Comunicar

No seu conto Civilização, Eça de Queiroz revela-nos que, já no final do século XIX, o mundo começava a ser invadido por “aparelhos facilitadores do pensamento” como a máquina de escrever, o auto-copista, o telégrafo, o fonógrafo, o telefone ou o teatrofone. O supra-sumo da evolução tecnológica desde então empreendida é, muito provavelmente, o smartphone. Aparelho sofisticado, mas relativamente acessível, o smartphone é algo “absolutista”. De facto, para além de ser telefone, pretende substituir um conjunto variado de aparelhos como a máquina fotográfica, a câmara de filmar, o rádio portátil, o leitor de MP3, o navegador GPS, a agenda digital, o gravador de voz, a calculadora, o cronómetro, a lanterna e o PC em funções como consultar o correio eletrónico ou navegar na Internet. Abriu também canais de comunicação, como as rede sociais, e de interação que são alternativos às lojas físicas e aos serviços públicos e privados. O problema é que, pelo caminho, criou seres cada vez mais alienados e fechados sobre si próprios.

Basta viajar de comboio ou metropolitano para se perceber que a humanidade parece estar, hoje, divida entre dois tipos de pessoas: aquelas que continuam a observar o mundo que as rodeia (ou a ler um livro) e aquelas que vivem agarradas ao dito aparelho, numa atitude quase autista. O que é curioso é que a aditividade digital abrange várias faixas etárias e classes sociais, pelo que a dependência face ao smartphone parece decorrer de determinados traços psicológicos transversais.

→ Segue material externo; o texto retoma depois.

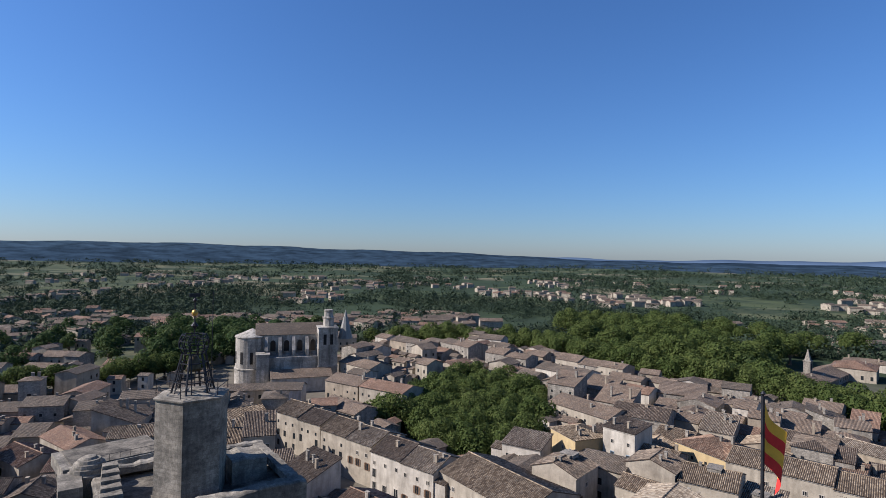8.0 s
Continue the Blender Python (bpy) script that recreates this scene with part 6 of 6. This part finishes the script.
fill(-48, 30, 118, 186, 52, 3, -40)
fill(60, 118, 200, 262, 24, 4, -38)
fill(24, 62, 200, 300, 22, 8, -42)
fill(-110, -66, 82, 145, 16, 7, 8, roofs=(1, 0), styles=(1, 2, 2))


def roof_quarter(name, label, areas):
    """Quarters of the town further off, too many houses to tell apart."""
    rng = random.Random(name)
    walls, roofs, panes = [Geo() for _ in WALLS], [Geo() for _ in range(3)], Geo()
    for x0, x1, y0, y1, count, turn in areas:
        for _ in range(count * 8):
            if count <= 0:
                break
            x, y = rng.uniform(x0, x1), rng.uniform(y0, y1)
            small = rng.random() < 0.45
            L, D = (rng.uniform(3.5, 7), rng.uniform(3.5, 6)) if small else (rng.uniform(7, 15), rng.uniform(6.5, 11))
            if not free(x, y, 0.4 * max(L, D)):
                continue
            count -= 1
            m = pose(x, y, 0, 0, 0, turn + rng.gauss(0, 8) + (90 if rng.random() < 0.3 else 0))
            z = land(x, y)
            e, r = z + rng.choice((3.5, 4.5, 6.0, 7.0) if small else (4.5, 6.0, 7.0, 8.0, 9.0, 10.5)), D * rng.uniform(0.12, 0.19)
            a, b = L / 2, D / 2
            walls[rng.choice((0, 0, 1, 2, 3))].add(Geo().loft([[(-a, -b, z - 1), (-a, b, z - 1), (-a, b, e), (-a, 0, e + r), (-a, -b, e)], [(a, -b, z - 1), (a, b, z - 1), (a, b, e), (a, 0, e + r), (a, -b, e)]]), m)
            q = Geo()
            roof_slab(q, [(-a - 0.3, -b - 0.4, e), (a + 0.3, -b - 0.4, e), (a + 0.3, 0, e + r + 0.2), (-a - 0.3, 0, e + r + 0.2)])
            roof_slab(q, [(a + 0.3, b + 0.4, e), (-a - 0.3, b + 0.4, e), (-a - 0.3, 0, e + r + 0.2), (a + 0.3, 0, e + r + 0.2)])
            roofs[rng.randrange(3)].add(q, m)
            w = Geo()
            for f in range(max(1, int((e - z) / 3))):
                for i in range(max(1, int(L / 3))):
                    if rng.random() < 0.75:
                        c = -a + L * (i + 0.5) / max(1, int(L / 3))
                        w.box(c - 0.45, c + 0.45, -b - 0.03, -b, z + 1 + 2.9 * f, z + 2.4 + 2.9 * f)
            panes.add(w, m)
    t = thing(name, label, "houses", 0, 300, -3, 0, kind="stuff")
    back = Matrix.Translation((0, -300, 3))
    for g, mat in [(g, m) for g, m in zip(walls, WALLS)] + list(zip(roofs, (TILE_FAR, TILE_FAR2, TILE_FAR3))) + [(panes, GLASS)]:
        if g.f:
            tagged(part("walls" if mat in WALLS else "windows" if mat is GLASS else "roofs", g, mat, t, m=back), kind="stuff")


roof_quarter("outer_quarter", "pale houses with tile roofs at the edge of the old town", ((-50, 125, 100, 300, 420, -38), (-150, -45, 110, 250, 150, 14), (-230, -60, 250, 330, 34, 5), (-60, 70, 290, 400, 150, -40), (-230, -140, 130, 250, 80, 8), (-240, -60, 330, 420, 26, 8)))


# ---- church ----
CHURCH = masonry("church_stone", (0.56, 0.50, 0.40), (0.34, 0.30, 0.235), (0.08, 0.072, 0.058), 0.5, 1.0, soil=0.5, streak=0.7, speck=0.2)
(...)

Por duas vezes na vida tentei usar o dito. Foi sol de pouca dura, voltei sempre para o #telemóvel básico, de teclas. Não sinto falta do smartphone, antes pelo contrário. Gosto muito da minha máquina fotográfica e das minhas calculadoras Casio (tenho várias). E mesmo o inevitável WhatsApp, pode sempre ser consultado no PC.

O smartphone é, hoje, muito provavelmente o maior problema de saúde pública do mundo, nomeadamente, entre os jovens. Basta ver a série Adolescentes para perceber o que está em causa. Fez, pois, muito bem o Governo em proibir a sua utilização no primeiro e segundo ciclos do ensino básico, e talvez devesse ter ido mais além, abarcando também o terceiro ciclo.

Há, contudo, um sinal de esperança: uma das tendências atuais, ainda vagamente observada em Portugal, é o abandono dos smartphones em favor dos telemóveis de teclas, um pouco como o aconteceu com o regresso ao LP analógico em detrimento do CD digital. O curioso é que não é entre o público sénior que se dá esse regresso, mas sobretudo entre os jovens que têm dificuldade em concentrar-se no estudo com a presença de tão absorvente aparelho. E há também todos aqueles que precisam urgentemente de uma “desintoxicação digital”.

Parece, pois, haver espaço no mercado para que possam surgir telefones modernos com teclas e algumas funcionalidades dos smartphones, mas sem perderem o caráter prático e focado na comunicação por voz e através de mensagens escritas. A HMD/Nokia é um dos fabricantes que aposta nessa via há muitos anos, mas há outros, como a start-up chinesa Zinwa que pretende modernizar o saudoso Blackberry. Porém, a grande estrela é o Punkt MP02, o mais desejado dos dumb phones, como são conhecidos os novos telefones com teclas.